In an employee’s putative class action alleging violations of wage and hour laws under Lab C §§ 226, 226.7 and unfair business practices under B & P C §§ 17200 et seq., the employee was entitled under 28 U.S.C.S. § 1447(c) to remand the action to state court; the employer’s removal of the action under 28 U.S.C.S. § 1441 was improper because the employer did not prove to a legal certainty that the amount in controversy exceeded $5 million pursuant to the Class Action Fairness Act, 28 U.S.C.S. § 1332(d). Fletcher v. Toro Co. (S.D. Cal. Feb. 3, 2009), 2009 U.S. Dist. LEXIS 126693.
Former restaurant employee’s skeletal complaint was sufficient to state claims that appropriate breaks and overtime compensation were denied in violation of Lab C §§ 226.7, 510, and 512; however, the former employee, as class representative, lacked standing to seek injunctive relief and therefore could not seek injunctive relief on behalf of unnamed class members that included current employees. Washington v. Crab Addison, Inc. (N.D. Cal. June 18, 2010), 2010 U.S. Dist. LEXIS 69692.
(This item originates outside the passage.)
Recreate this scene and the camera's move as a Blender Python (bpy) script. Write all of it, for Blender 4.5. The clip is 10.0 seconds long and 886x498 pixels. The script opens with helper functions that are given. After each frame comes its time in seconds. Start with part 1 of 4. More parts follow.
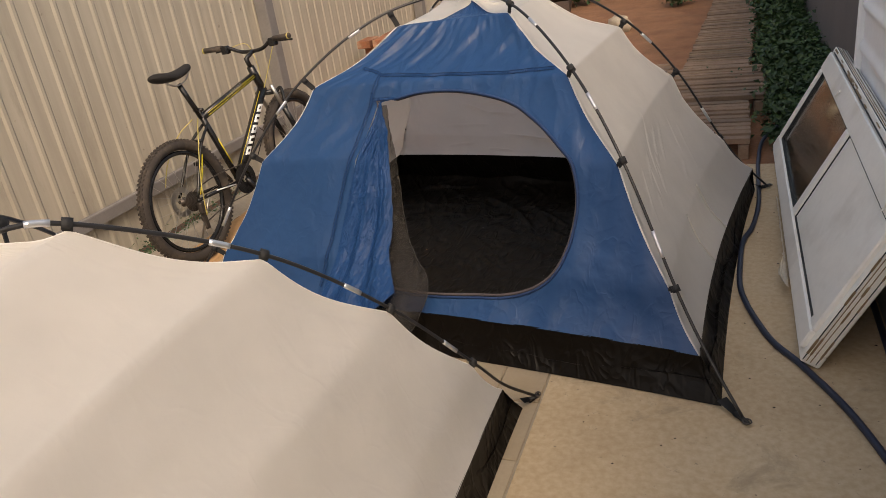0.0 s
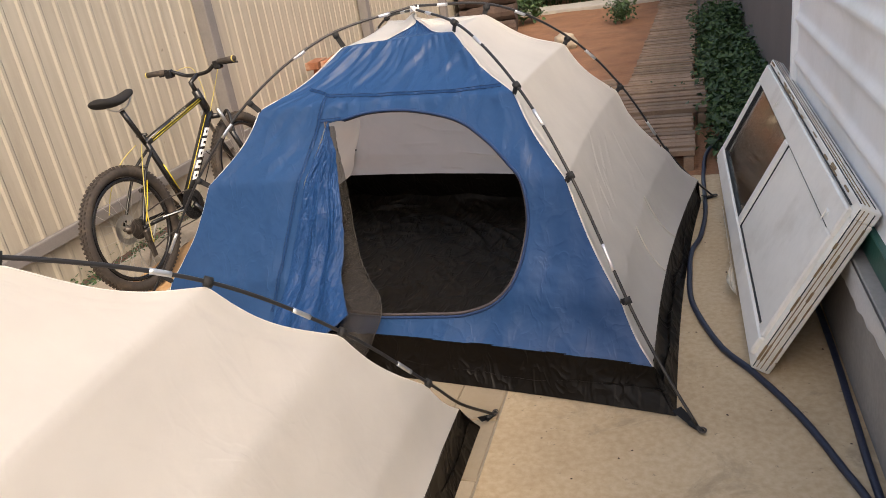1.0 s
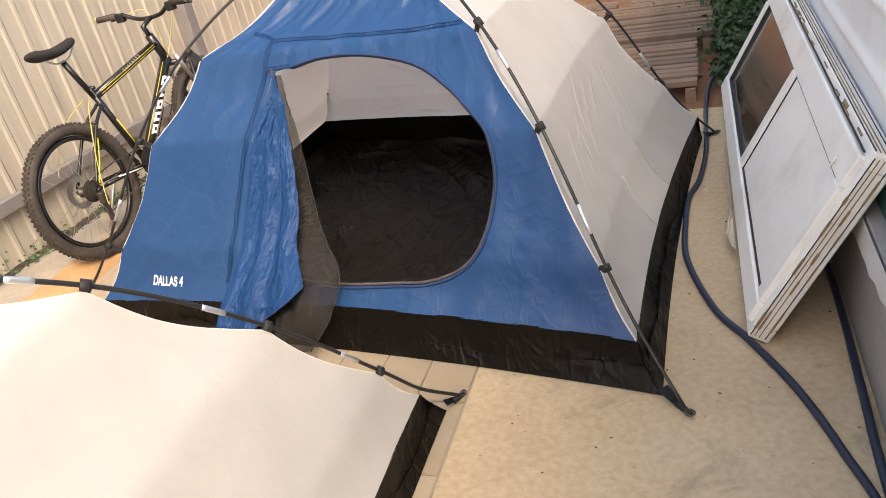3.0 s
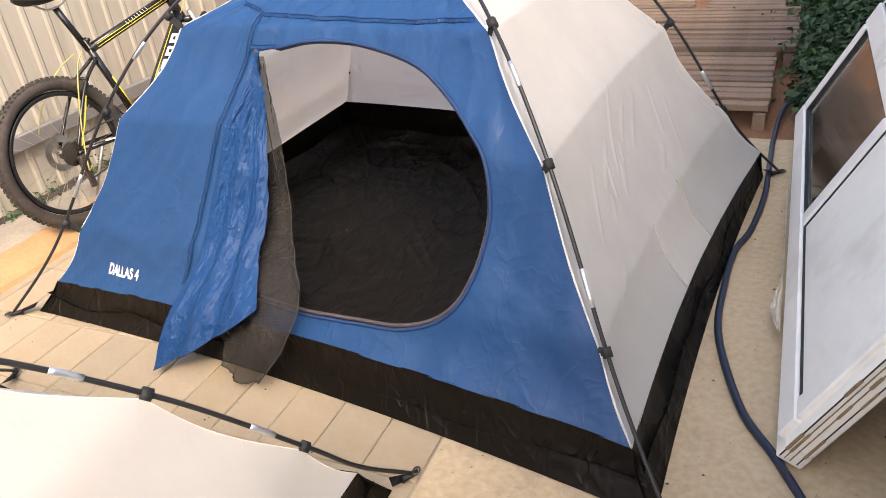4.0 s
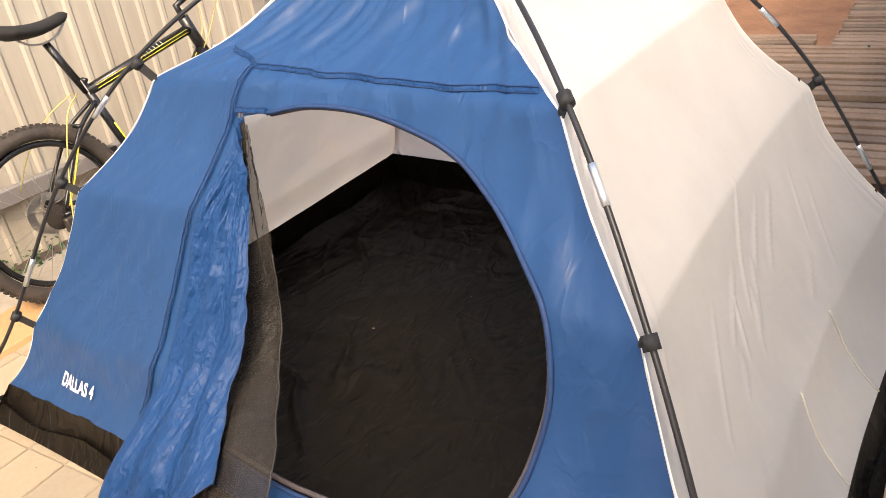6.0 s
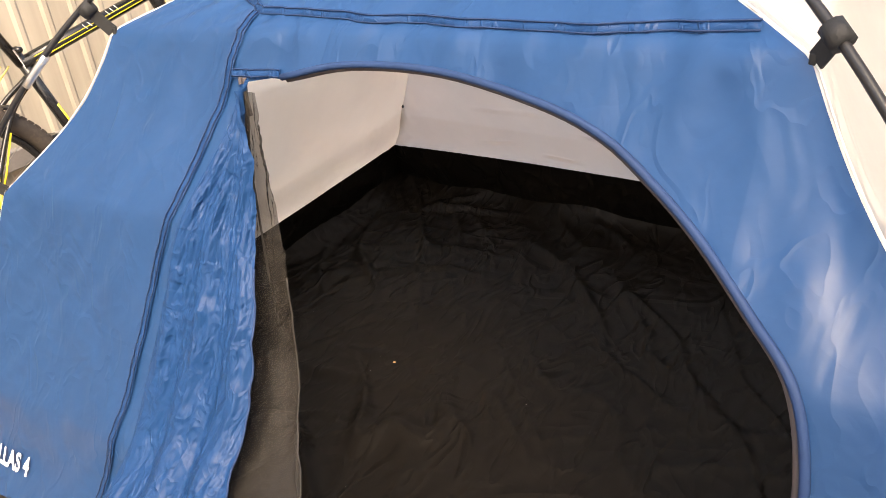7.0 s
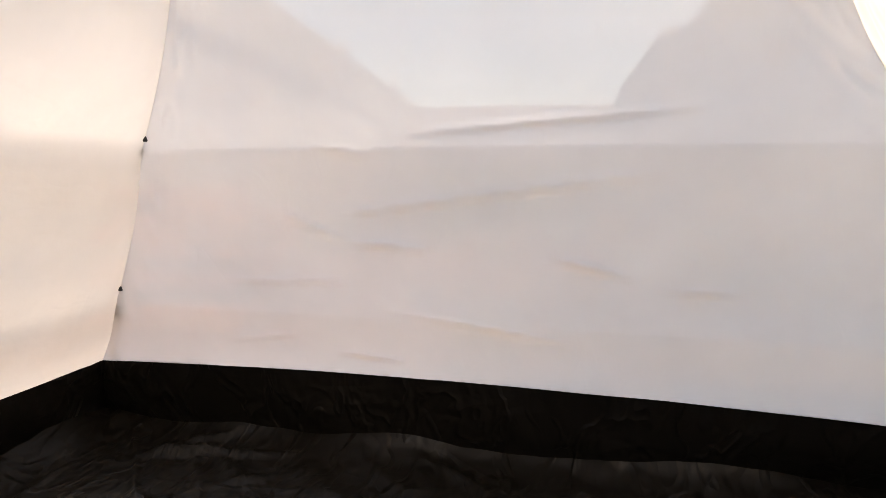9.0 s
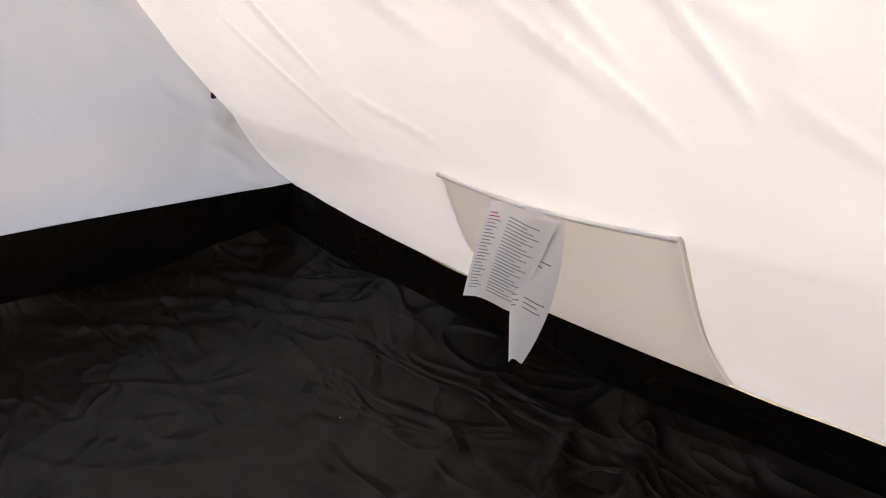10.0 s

In a wage and hour action that was filed under the Private Attorneys General Act, Lab C §§ 2698 et seq., the employer demonstrated by a preponderance of evidence that more than $5 million was in controversy for purposes of the Class Action Fairness Act, 28 U.S.C.S. § 1332(d); the minimum amount in controversy was demonstrated based on penalties for non-compliant wage statements and for waiting-time penalties under Lab C §§ 226(e) and 203 and for damages for missed meal and rest periods under Lab C § 226.7 without even accounting for overtime violations, other penalties, or attorneys’ fees. Coleman v. Estes Express Lines, Inc. (C.D. Cal. July 19, 2010), 730 F. Supp. 2d 1141, 2010 U.S. Dist. LEXIS 79772, aff’d, (9th Cir. Cal. Jan. 25, 2011), 631 F.3d 1010, 2011 U.S. App. LEXIS 1538.